Clueless Questions Investors Ask

column | Financing

Clueless Questions Investors Ask

By Betsy Corcoran (Columnist)     Mar 6, 2014

Clueless Questions Investors Ask

The young woman leaned into the microphone: “I’m the CEO of an edtech startup company and am talking with investors about funding. But what should I say when they ask me if I’m going to get pregnant or go on maternity leave?”

It was a moment of raw candor during the recent SXSWedu conference in Austin. She was in the right place, asking for guidance from a panel of women who had “been there, done that”: Deborah Quazzo, founder of GSV Advisors and a long-time investment banker, Jessie Woolley-Wilson, president and CEO of DreamBox Learning, and Lynda Weinman, founder of Lynda.com. (I was doing double-duty as both moderator and panelist.)

“Find a new investor,” shot back Quazzo.

Agreed. But how should the entrepreneur respond in the moment?

We didn’t have a ready-made answer for her. But as I thought about the panel conversation and reread the tweets, I saw the ingredients in our conversation—lessons learned that together might offer her a response.

The women on the panel shared stories of moments of confrontation and the flashes of insight that those times sparked. Among those that stood out:

  • Lynda Weinman recalled getting rejected when she proposed writing her first book. She wrote the book anyway and it became a bestseller.
  • Deborah Quazzo described her frustration when, as a young investment banker, she realized she was systematically left out of building client relationships when her firm took the clients golfing at all male golf clubs. She wrote a blunt—but polite—note to the head of the firm pointing out the inequity, and the policy changed.
  • Jessie Woolley-Wilson recalled the time when she was waiting in the reception area of a Silicon Valley venture capital firm to do an investment pitch and another visiting entrepreneur asked her to get him coffee. “I told him if I did work there, I might be willing to get him coffee while I got some for myself—but I did not. I asked him what made him think that I did? And then I told him I had to go to deliver my pitch to the partners at the equity firm.”

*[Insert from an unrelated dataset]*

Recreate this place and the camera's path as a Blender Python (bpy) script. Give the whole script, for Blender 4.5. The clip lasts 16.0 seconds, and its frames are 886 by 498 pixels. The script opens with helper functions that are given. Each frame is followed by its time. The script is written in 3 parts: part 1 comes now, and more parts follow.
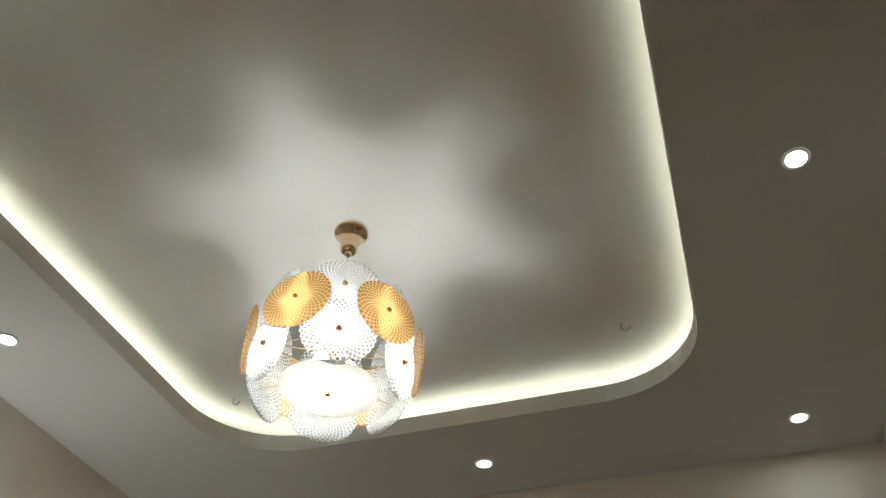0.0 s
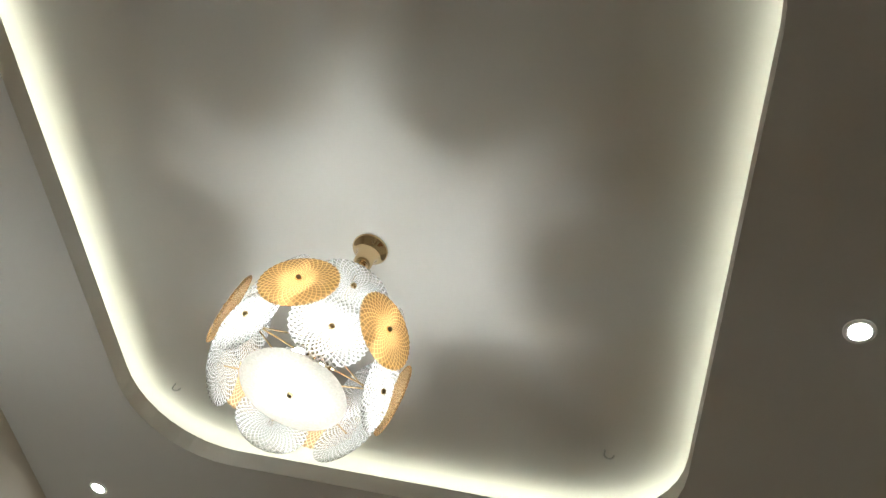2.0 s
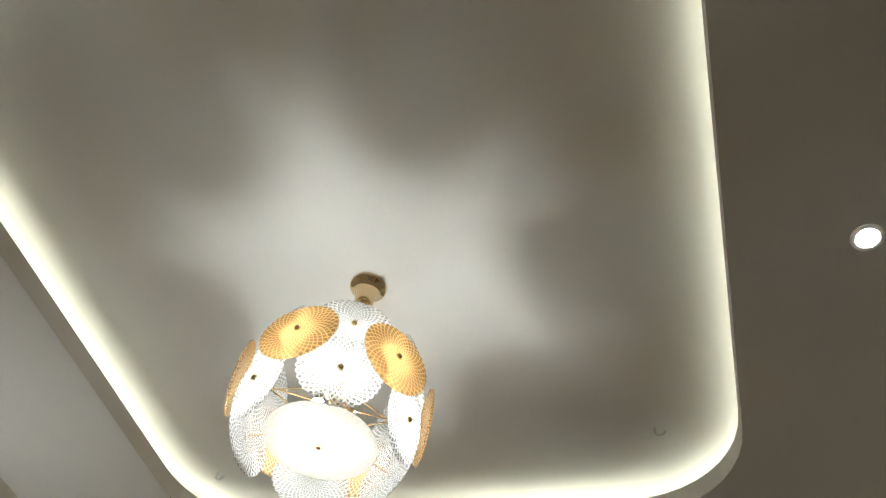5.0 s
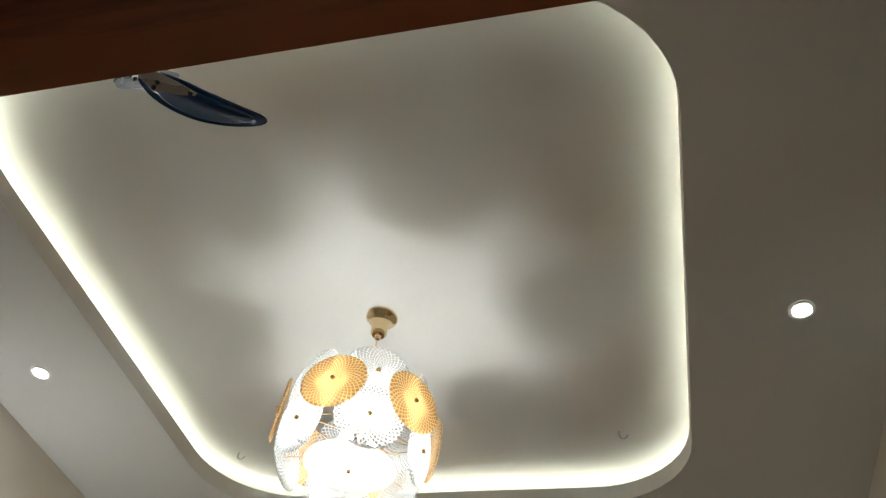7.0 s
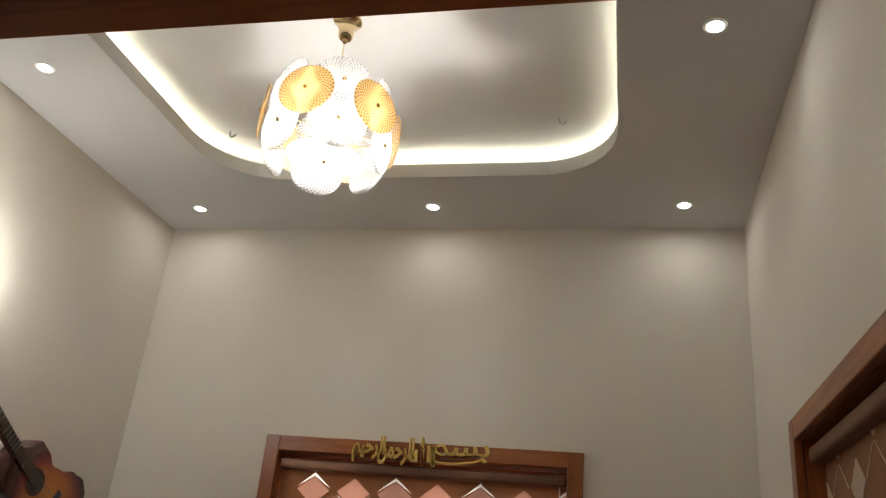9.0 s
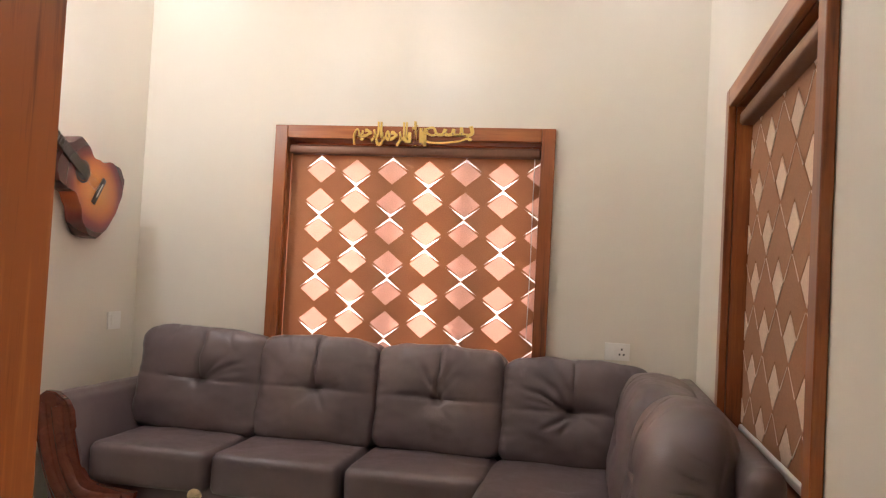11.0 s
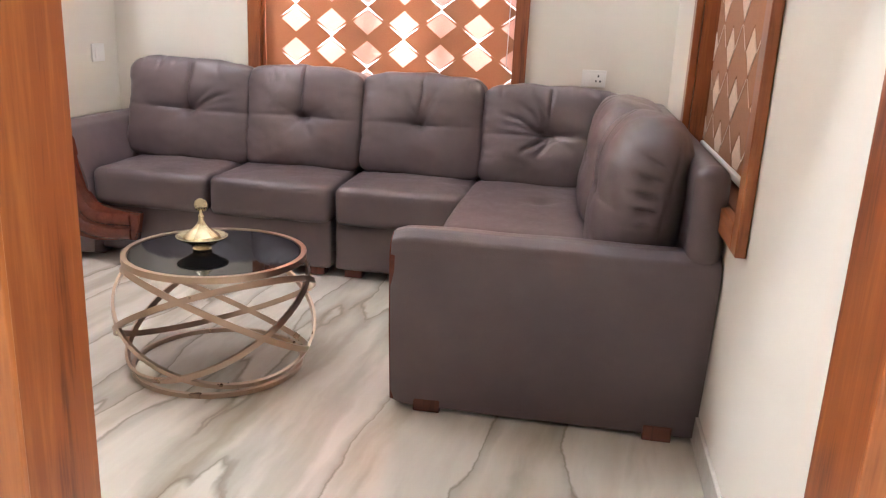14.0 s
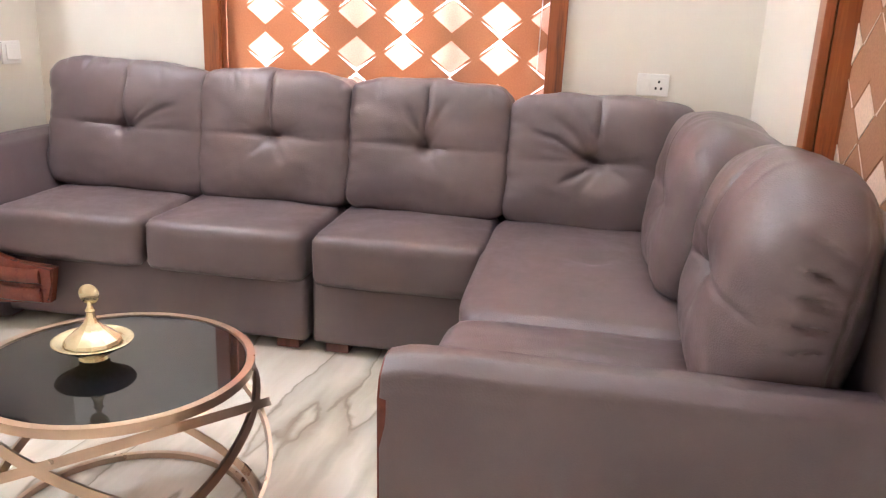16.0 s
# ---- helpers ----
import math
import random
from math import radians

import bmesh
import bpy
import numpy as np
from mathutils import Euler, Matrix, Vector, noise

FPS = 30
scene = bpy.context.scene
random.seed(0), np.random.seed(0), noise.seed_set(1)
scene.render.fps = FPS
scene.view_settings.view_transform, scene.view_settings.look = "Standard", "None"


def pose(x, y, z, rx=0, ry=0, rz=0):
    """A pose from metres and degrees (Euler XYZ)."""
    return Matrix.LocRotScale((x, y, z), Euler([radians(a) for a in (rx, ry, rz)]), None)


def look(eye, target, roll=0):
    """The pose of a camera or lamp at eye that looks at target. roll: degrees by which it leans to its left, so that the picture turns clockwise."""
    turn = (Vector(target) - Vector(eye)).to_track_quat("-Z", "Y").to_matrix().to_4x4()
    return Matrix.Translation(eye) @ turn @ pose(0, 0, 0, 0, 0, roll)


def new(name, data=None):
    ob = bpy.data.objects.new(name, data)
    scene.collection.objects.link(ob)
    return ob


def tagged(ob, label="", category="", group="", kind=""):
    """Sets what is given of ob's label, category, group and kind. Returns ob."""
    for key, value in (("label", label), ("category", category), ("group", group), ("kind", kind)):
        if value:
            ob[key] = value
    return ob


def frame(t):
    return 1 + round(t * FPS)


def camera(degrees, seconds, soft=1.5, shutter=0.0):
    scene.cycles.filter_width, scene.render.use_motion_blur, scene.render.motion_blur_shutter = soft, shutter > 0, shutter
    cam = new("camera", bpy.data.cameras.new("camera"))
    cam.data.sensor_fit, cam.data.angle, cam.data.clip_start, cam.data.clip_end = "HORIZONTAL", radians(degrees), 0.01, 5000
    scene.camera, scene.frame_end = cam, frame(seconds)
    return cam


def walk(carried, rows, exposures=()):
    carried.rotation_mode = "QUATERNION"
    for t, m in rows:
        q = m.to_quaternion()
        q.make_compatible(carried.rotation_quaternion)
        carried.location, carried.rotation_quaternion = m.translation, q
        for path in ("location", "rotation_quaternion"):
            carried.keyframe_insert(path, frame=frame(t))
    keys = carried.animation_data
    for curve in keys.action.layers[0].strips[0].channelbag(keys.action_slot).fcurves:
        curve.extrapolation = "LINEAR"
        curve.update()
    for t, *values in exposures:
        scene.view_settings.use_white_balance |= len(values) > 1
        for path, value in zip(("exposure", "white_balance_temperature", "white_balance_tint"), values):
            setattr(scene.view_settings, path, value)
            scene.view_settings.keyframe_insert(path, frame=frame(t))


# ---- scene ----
cam = camera(57.7, 16.0, soft=1.2)

PATH = [
    (0, (2.403, -3.105, 1.585), (1.917, -1.754, 2.978), 1.8),
    (0.5, (2.416, -3.074, 1.583), (1.901, -1.781, 3.019), 1.6),
    (1, (2.419, -3.058, 1.58), (1.933, -1.765, 3.025), 8.6),
    (1.5, (2.379, -3.016, 1.577), (1.927, -1.778, 3.082), 16.6),
    (2, (2.242, -2.873, 1.585), (1.805, -1.713, 3.155), 23.1),
    (2.5, (2.146, -2.779, 1.585), (1.755, -1.642, 3.183), 39.2),
    (3, (2.123, -2.765, 1.547), (1.809, -1.682, 3.199), 59.2),
    (3.5, (2.108, -2.779, 1.57), (1.786, -1.742, 3.25), 59.2),
    (4, (2.131, -2.743, 1.592), (1.761, -1.746, 3.286), 29.9),
    (4.2, (2.175, -2.719, 1.586), (1.769, -1.741, 3.283), 16.6),
    (6.3, (2.356, -3.147, 1.567), (1.816, -1.956, 3.08), 8.9),
    (6.5, (2.349, -3.211, 1.556), (1.832, -2.009, 3.068), 9.2),
    (7, (2.333, -3.355, 1.531), (1.899, -2.094, 3.022), 8.7),
    (7.5, (2.395, -3.474, 1.52), (1.957, -2.145, 2.948), 9.3),
    (8, (2.47, -3.568, 1.491), (2.018, -2.008, 2.658), 7.9),
    (8.2, (2.494, -3.593, 1.482), (2.036, -1.982, 2.574), 7.7),
    (10.3, (2.647, -4.048, 1.42), (2.23, -2.113, 1.709), 3.5),
    (10.5, (2.68, -4.06, 1.405), (2.25, -2.12, 1.637), 3.4),
    (11, (2.613, -4.195, 1.314), (2.225, -2.235, 1.382), 3.0),
    (11.5, (2.589, -4.307, 1.298), (2.231, -2.345, 1.144), 2.7),
    (12, (2.632, -4.416, 1.261), (2.294, -2.468, 0.961), 3.2),
    (12.5, (2.717, -4.605, 1.212), (2.394, -2.678, 0.786), 3.1),
    (13, (2.762, -4.694, 1.199), (2.446, -2.794, 0.663), 2.5),
    (13.5, (2.743, -4.617, 1.201), (2.423, -2.721, 0.652), 2.6),
    (14, (2.655, -4.376, 1.235), (2.35, -2.476, 0.689), 2.7),
    (14.5, (2.604, -4.145, 1.227), (2.319, -2.235, 0.707), 1.9),
    (15, (2.583, -3.854, 1.226), (2.289, -1.945, 0.707), 1.9),
    (15.5, (2.511, -3.595, 1.217), (2.213, -1.696, 0.667), 2.6),
    (16, (2.445, -3.373, 1.223), (2.133, -1.48, 0.658), 2.5),
]
EXPOSURES = [(0, -0.5, 5700, 1), (3, -0.5, 5850, 1), (7, -0.25, 5750, 2), (8.2, -0.2, 5950, 3), (10.3, 1.2, 6150, 15), (11.5, 2.0, 5750, 15), (12.5, 2.4, 5650, 14), (14.5, 2.6, 5250, 14), (16, 3.0, 5300, 14)]
walk(cam, [(t, look(e, g, r)) for t, e, g, r in PATH], exposures=EXPOSURES)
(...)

Woolley-Wilson summed it up well: You have to be confident in who you are—confident in your abilities and the work that you’ve put it in. And you have to commit yourself to being great at something. "There's no substitute for excellence," she observed. At the same time, you have to recognize that others may see you differently. And it’s okay—in fact, essential—that you help them see you as you see yourself.

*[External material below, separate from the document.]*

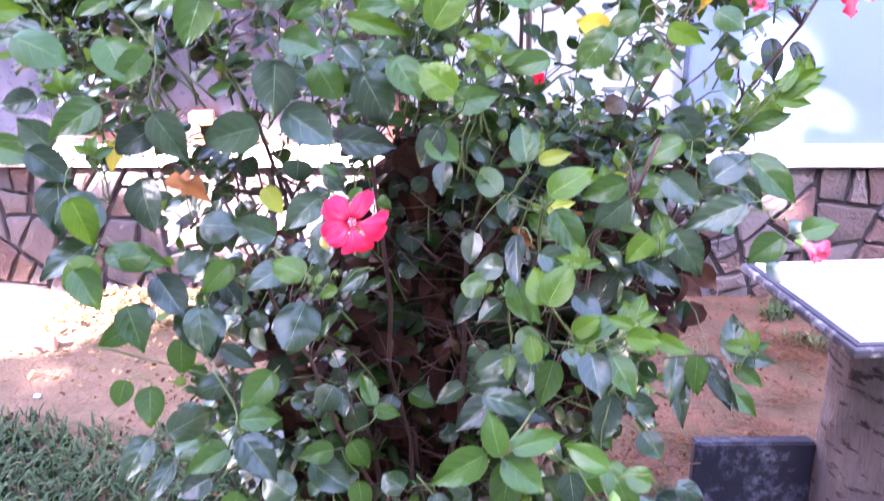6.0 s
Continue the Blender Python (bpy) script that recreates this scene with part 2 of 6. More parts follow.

As I reflected on the question that young entrepreneur asked during the session, it seemed to me there were two issues tangled up in one another—and that one was appropriate and the other not.

First is the question of whether the CEO of an emerging startup seeking funding is implicitly recommitting to the startup.

Investment funding—from either investors or angels--is not a reward for what the startup has accomplished but a bet that there’s much more ahead. Especially in early stage companies, investors are staking a claim, in part, on the CEO.

I spent the last seven months talking with investors and venture capital firms, seeking funding for EdSurge. My children are in high school; no investor wondered if I would wind up going on maternity leave any time soon.

But several potential investors did ask me about my expectations for the next few years: Would I stay with EdSurge? Would I sell? Did I have the energy to keep up the pace that we had set so far? If I wasn’t in the frantic scramble to make the next payroll, would I take it easy? Was I committed to building the company?

That strikes me as a fair question.

What’s simply wrong is the assumption that because an entrepreneur is “different” in some way from the investor—gender or race or any other attribute—that the entrepreneur’s motivations or abilities are therefore suspect.

So here’s my answer to that young female entrepreneur: Rise above the question and remind investors what they should be asking about. And let them know what their 19th century myopia causes them to miss.

Tell your investors that you are deeply committed to the company. Let them know you are devoting all your intelligence, your energy and your creativity to building a successful company, delivering great products to your customers and helping learners.

Then remind them that if they cross off a portion of entrepreneurs simply because of their age, gender or parenting status, they fumble the chance to back the likes of Sheryl Sandberg and Marissa Mayer. Does that represent their investment smarts?

Oh, and do ask them to spell their names carefully as you are an active contributor to the VC feedback site, TheFunded or Secret.ly. Future entrepreneurs will surely want to know about such outmoded screening techniques as they consider who should finance their company.

And finally, ask them if they’re willing to be as committed to helping your startup succeed as you are. Because those are the only kinds of investors you should have.